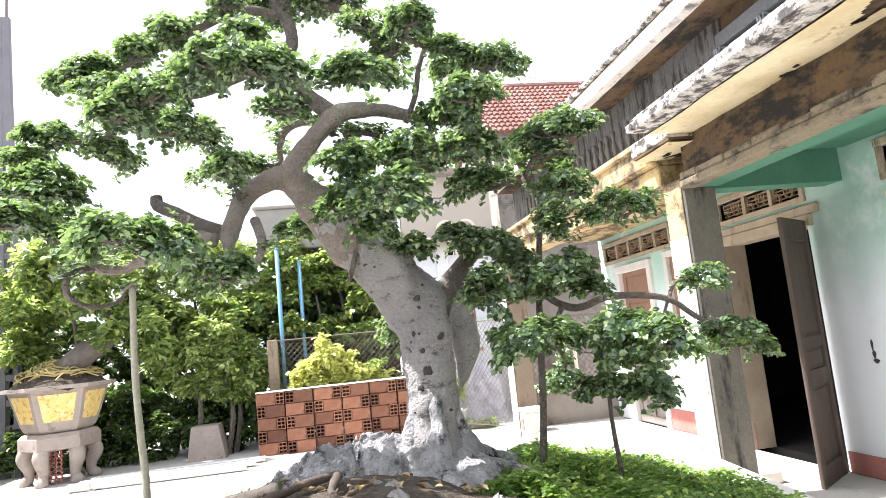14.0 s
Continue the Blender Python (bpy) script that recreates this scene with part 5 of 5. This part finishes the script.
for i in range(110):
    a, d = sr.uniform(0, 6.28), sr.uniform(0.12, 0.60)
    b = a + sr.uniform(0.35, 1.1) * sr.choice((-1, 1))
    rows = []
    for k in range(4):
        f = k / 3
        an, dd = a + (b - a) * f, d + 0.05 * math.sin(3 * f + i)
        rows.append((PX + dd * math.cos(an), PY + dd * math.sin(an), 1.315 + 0.32 * (1 - dd / 0.68) ** 0.8 + 0.05 * math.sin(3.1 * f) + sr.uniform(-0.01, 0.03), 0.011))
    p, r = spline(rows, 3)
    strands.tube(p, r, 4)
part("straw", strands, M_STRAW, pot, "ochre tangle of dry strands on the soil")
pt = thing("potted_tree", "small leaning tree growing in the yellow pot", "tree")
p, r = spline([(PX + 0.02, PY - 0.1, 1.36, 0.20), (PX + 0.36, PY - 0.1, 1.66, 0.17), (PX + 0.72, PY, 1.92, 0.11), (PX + 0.70, PY + 0.1, 2.4, 0.07), (PX + 0.5, PY, 2.9, 0.05)], 6)
part("trunk", Shape().tube(p, r, 10, True, 0.35, 6), M_BARKUP, pt, "grey leaning trunk", True)
clump([(PX + 0.55, PY - 0.2, 1.95, 0.4, 0.25, 0.2), (PX + 0.5, PY, 2.55, 0.55, 0.4, 0.28), (PX - 0.2, PY, 2.9, 0.55, 0.4, 0.3), (PX + 0.2, PY - 0.1, 3.3, 0.6, 0.45, 0.3), (PX + 1.1, PY, 2.2, 0.5, 0.4, 0.28), (PX - 0.7, PY, 2.35, 0.5, 0.4, 0.28), (PX + 0.9, PY, 2.9, 0.45, 0.4, 0.3), (PX - 1.1, PY, 2.9, 0.45, 0.4, 0.3), (PX + 1.3, PY + 0.1, 1.7, 0.35, 0.35, 0.25)], 1100, 0.12, 32, 6, material=M_SHRUB, parent=pt)

# tapered cement pot, planks
cp = thing("tapered_pot", "plain pale tapered cement planter", "planter")
part("pot_body", Shape().add([(-0.96, 11.2, GZ), (-0.38, 11.2, GZ), (-0.38, 11.75, GZ), (-0.96, 11.75, GZ), (-0.90, 11.28, 0.395), (-0.49, 11.28, 0.395), (-0.49, 11.66, 0.395), (-0.90, 11.66, 0.395)], [(0, 1, 5, 4), (1, 2, 6, 5), (2, 3, 7, 6), (3, 0, 4, 7), (4, 5, 6, 7), (3, 2, 1, 0)]), M_POT, cp)
for k in range(3):
    t = thing("plank", "white painted plank lying in the yard", "plank", "planks on the ground")
    part("board", Shape().box((-2.05 - 0.06 * k, 10.3 - 0.28 * k, GZ + 0.02), (0.3 - 0.1 * k, 10.42 - 0.28 * k, GZ + 0.08 + 0.01 * k), 0.006), M_WHITE, t)
    part("support", Shape().box((-1.9, 10.28 - 0.28 * k, GZ), (-1.8, 10.44 - 0.28 * k, GZ + 0.019), 0.002), M_WOOD, t)

# poles and wires
lp = thing("lattice_pole", "tall pierced concrete electricity pole with a thin rod", "pole")
s = Shape()
for x0, x1, x2, x3 in ((-3.93, -3.84, -3.88, -3.84), (-3.71, -3.62, -3.77, -3.73)):
    s.add([(x0, 11.92, GZ), (x1, 11.92, GZ), (x1, 12.08, GZ), (x0, 12.08, GZ), (x2, 11.95, 7.66), (x3, 11.95, 7.66), (x3, 12.05, 7.66), (x2, 12.05, 7.66)], [(0, 1, 5, 4), (1, 2, 6, 5), (2, 3, 7, 6), (3, 0, 4, 7), (4, 5, 6, 7), (3, 2, 1, 0)])
for k in range(13):
    s.box((-3.85, 11.945, 0.2 + k * 0.40), (-3.70, 12.055, 0.30 + k * 0.40))
s.add([(-3.845, 11.945, 5.3), (-3.715, 11.945, 5.3), (-3.715, 12.055, 5.3), (-3.845, 12.055, 5.3), (-3.845, 11.955, 7.655), (-3.76, 11.955, 7.655), (-3.76, 12.045, 7.655), (-3.845, 12.045, 7.655)], [(0, 1, 5, 4), (1, 2, 6, 5), (2, 3, 7, 6), (3, 0, 4, 7), (4, 5, 6, 7), (3, 2, 1, 0)])
part("shaft", s, M_POLE, lp)
part("rod", Shape().tube([(-3.78, 12, 7.6), (-3.755, 12, 8.75), (-3.84, 12, 8.86)], [0.025, 0.02, 0.03], 6), M_WIRE, lp, "dark rod with a bent tip")
sl = thing("street_lamp", "slim galvanised street lamp pole with an arm", "lamp")
part("shaft", Shape().tube([(-4.23, 12, GZ), (-4.22, 12, 4.0), (-4.18, 12, 7.45)], [0.085, 0.07, 0.045], 10), M_STEEL, sl, "", True)
part("arm", Shape().tube([(-4.18, 12, 7.34), (-4.7, 12, 7.33), (-5.3, 12, 7.36)], [0.03, 0.028, 0.028], 7), M_STEEL, sl, "", True)
part("bracket", Shape().box((-4.25, 11.95, 7.36), (-4.11, 12.05, 7.50), 0.02), M_STEEL, sl)
part("stay", Shape().tube([(-4.33, 12, 7.33), (-4.42, 12, 7.18), (-4.28, 12, 7.12)], [0.012, 0.012, 0.012], 5), M_STEEL, sl)
part("head", Shape().lathe([(0.02, 0.12), (0.10, 0.08), (0.24, 0.0), (0.22, -0.02)], (-5.1, 12, 6.75), 14), M_CONCRETE, sl, "grey lamp shade", True)
part("head_hanger", Shape().tube([(-5.1, 12, 6.86), (-5.1, 12, 7.35)], [0.015, 0.015], 5), M_STEEL, sl)
for a, b, sag in (((-7.0, 14, 10.9), (7.2, 14, 6.85), 0.12), ((-8.0, 14, 10.4), (5.2, 14, 6.3), 0.12)):
    t = thing("overhead_cable", "thin overhead electric cable", "cable", "overhead cables")
    pts = [Vector(a).lerp(Vector(b), i / 16) - Vector((0, 0, sag * (1 - (i / 8 - 1) ** 2))) for i in range(17)]
    part("cable", Shape().tube(pts, [0.005] * 17, 4), M_WIRE, t)

# lowest rows of roof tiles along the eave
tile_me = mesh_of("tile", Shape().add(*clay_tile(0, 0, 0)), M_TILE)
for at in EAVE_TILES:
    o = new("tile", tile_me)
    o.parent, o.location = roof, at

Objective: Leaving out the pictures, repeat the data above exactly.

Result of this exercise:
14.0 s
Continue the Blender Python (bpy) script that recreates this scene with part 5 of 5. This part finishes the script.
for i in range(110):
    a, d = sr.uniform(0, 6.28), sr.uniform(0.12, 0.60)
    b = a + sr.uniform(0.35, 1.1) * sr.choice((-1, 1))
    rows = []
    for k in range(4):
        f = k / 3
        an, dd = a + (b - a) * f, d + 0.05 * math.sin(3 * f + i)
        rows.append((PX + dd * math.cos(an), PY + dd * math.sin(an), 1.315 + 0.32 * (1 - dd / 0.68) ** 0.8 + 0.05 * math.sin(3.1 * f) + sr.uniform(-0.01, 0.03), 0.011))
    p, r = spline(rows, 3)
    strands.tube(p, r, 4)
part("straw", strands, M_STRAW, pot, "ochre tangle of dry strands on the soil")
pt = thing("potted_tree", "small leaning tree growing in the yellow pot", "tree")
p, r = spline([(PX + 0.02, PY - 0.1, 1.36, 0.20), (PX + 0.36, PY - 0.1, 1.66, 0.17), (PX + 0.72, PY, 1.92, 0.11), (PX + 0.70, PY + 0.1, 2.4, 0.07), (PX + 0.5, PY, 2.9, 0.05)], 6)
part("trunk", Shape().tube(p, r, 10, True, 0.35, 6), M_BARKUP, pt, "grey leaning trunk", True)
clump([(PX + 0.55, PY - 0.2, 1.95, 0.4, 0.25, 0.2), (PX + 0.5, PY, 2.55, 0.55, 0.4, 0.28), (PX - 0.2, PY, 2.9, 0.55, 0.4, 0.3), (PX + 0.2, PY - 0.1, 3.3, 0.6, 0.45, 0.3), (PX + 1.1, PY, 2.2, 0.5, 0.4, 0.28), (PX - 0.7, PY, 2.35, 0.5, 0.4, 0.28), (PX + 0.9, PY, 2.9, 0.45, 0.4, 0.3), (PX - 1.1, PY, 2.9, 0.45, 0.4, 0.3), (PX + 1.3, PY + 0.1, 1.7, 0.35, 0.35, 0.25)], 1100, 0.12, 32, 6, material=M_SHRUB, parent=pt)

# tapered cement pot, planks
cp = thing("tapered_pot", "plain pale tapered cement planter", "planter")
part("pot_body", Shape().add([(-0.96, 11.2, GZ), (-0.38, 11.2, GZ), (-0.38, 11.75, GZ), (-0.96, 11.75, GZ), (-0.90, 11.28, 0.395), (-0.49, 11.28, 0.395), (-0.49, 11.66, 0.395), (-0.90, 11.66, 0.395)], [(0, 1, 5, 4), (1, 2, 6, 5), (2, 3, 7, 6), (3, 0, 4, 7), (4, 5, 6, 7), (3, 2, 1, 0)]), M_POT, cp)
for k in range(3):
    t = thing("plank", "white painted plank lying in the yard", "plank", "planks on the ground")
    part("board", Shape().box((-2.05 - 0.06 * k, 10.3 - 0.28 * k, GZ + 0.02), (0.3 - 0.1 * k, 10.42 - 0.28 * k, GZ + 0.08 + 0.01 * k), 0.006), M_WHITE, t)
    part("support", Shape().box((-1.9, 10.28 - 0.28 * k, GZ), (-1.8, 10.44 - 0.28 * k, GZ + 0.019), 0.002), M_WOOD, t)

# poles and wires
lp = thing("lattice_pole", "tall pierced concrete electricity pole with a thin rod", "pole")
s = Shape()
for x0, x1, x2, x3 in ((-3.93, -3.84, -3.88, -3.84), (-3.71, -3.62, -3.77, -3.73)):
    s.add([(x0, 11.92, GZ), (x1, 11.92, GZ), (x1, 12.08, GZ), (x0, 12.08, GZ), (x2, 11.95, 7.66), (x3, 11.95, 7.66), (x3, 12.05, 7.66), (x2, 12.05, 7.66)], [(0, 1, 5, 4), (1, 2, 6, 5), (2, 3, 7, 6), (3, 0, 4, 7), (4, 5, 6, 7), (3, 2, 1, 0)])
for k in range(13):
    s.box((-3.85, 11.945, 0.2 + k * 0.40), (-3.70, 12.055, 0.30 + k * 0.40))
s.add([(-3.845, 11.945, 5.3), (-3.715, 11.945, 5.3), (-3.715, 12.055, 5.3), (-3.845, 12.055, 5.3), (-3.845, 11.955, 7.655), (-3.76, 11.955, 7.655), (-3.76, 12.045, 7.655), (-3.845, 12.045, 7.655)], [(0, 1, 5, 4), (1, 2, 6, 5), (2, 3, 7, 6), (3, 0, 4, 7), (4, 5, 6, 7), (3, 2, 1, 0)])
part("shaft", s, M_POLE, lp)
part("rod", Shape().tube([(-3.78, 12, 7.6), (-3.755, 12, 8.75), (-3.84, 12, 8.86)], [0.025, 0.02, 0.03], 6), M_WIRE, lp, "dark rod with a bent tip")
sl = thing("street_lamp", "slim galvanised street lamp pole with an arm", "lamp")
part("shaft", Shape().tube([(-4.23, 12, GZ), (-4.22, 12, 4.0), (-4.18, 12, 7.45)], [0.085, 0.07, 0.045], 10), M_STEEL, sl, "", True)
part("arm", Shape().tube([(-4.18, 12, 7.34), (-4.7, 12, 7.33), (-5.3, 12, 7.36)], [0.03, 0.028, 0.028], 7), M_STEEL, sl, "", True)
part("bracket", Shape().box((-4.25, 11.95, 7.36), (-4.11, 12.05, 7.50), 0.02), M_STEEL, sl)
part("stay", Shape().tube([(-4.33, 12, 7.33), (-4.42, 12, 7.18), (-4.28, 12, 7.12)], [0.012, 0.012, 0.012], 5), M_STEEL, sl)
part("head", Shape().lathe([(0.02, 0.12), (0.10, 0.08), (0.24, 0.0), (0.22, -0.02)], (-5.1, 12, 6.75), 14), M_CONCRETE, sl, "grey lamp shade", True)
part("head_hanger", Shape().tube([(-5.1, 12, 6.86), (-5.1, 12, 7.35)], [0.015, 0.015], 5), M_STEEL, sl)
for a, b, sag in (((-7.0, 14, 10.9), (7.2, 14, 6.85), 0.12), ((-8.0, 14, 10.4), (5.2, 14, 6.3), 0.12)):
    t = thing("overhead_cable", "thin overhead electric cable", "cable", "overhead cables")
    pts = [Vector(a).lerp(Vector(b), i / 16) - Vector((0, 0, sag * (1 - (i / 8 - 1) ** 2))) for i in range(17)]
    part("cable", Shape().tube(pts, [0.005] * 17, 4), M_WIRE, t)

# lowest rows of roof tiles along the eave
tile_me = mesh_of("tile", Shape().add(*clay_tile(0, 0, 0)), M_TILE)
for at in EAVE_TILES:
    o = new("tile", tile_me)
    o.parent, o.location = roof, at